Regular readers know that with a high-quality hamam scrub, dead skin comes off in gray and brown ropes. The scrubbing ladies nod knowingly, confident in their assessment that infidels are inherently dirty. It builds up on your torso and arms like pills on sweater, then you watch it swirl down the gutters that surround the göbbek (the hot marble table on which you lie) as she tosses buckets of water over you.

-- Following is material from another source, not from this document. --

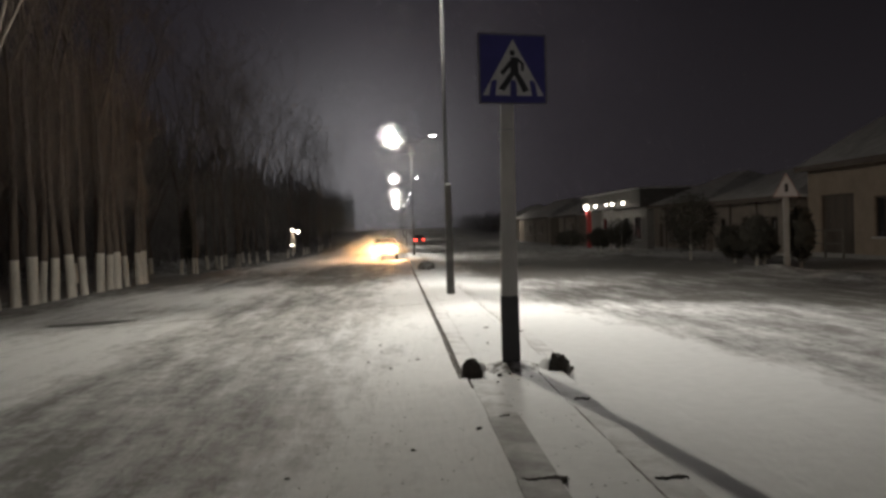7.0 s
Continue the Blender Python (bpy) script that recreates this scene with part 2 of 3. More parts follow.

As a regular hamam-goer, we've developed some hypotheses that address the important question "where does all the skin go?" There's really only one plausible answer: in the dark beneath the hot göbbek and under the marble sinks, there's a giant pool full of skin-eating fish. The constant food source results in unnaturally large specimens, like the 6 foot long catfish we once saw in the cooling pools around Chernobyl (maybe that one was giant for a different reason). With no natural predators, they're old and scaly, just like their diets. They protect Istanbul's ancient sewage system from troublesome dead skin clogs and ensure that the grub swirling in the eddies at the shores of the Bosporus is nothing more than plastic bottles and jellyfish.
As we paid our 25 ytl (with the dollar no longer in the shitter, this is a remarkable bargain), the scrubber ladies urged us to tell all our yabanci friends about their hamam. We promised we would, using all the media available to us.
*Also known as a cockroach. Its presence in no way diminished our overall hamam experience.
I just threw up a little imagining that. Thanks.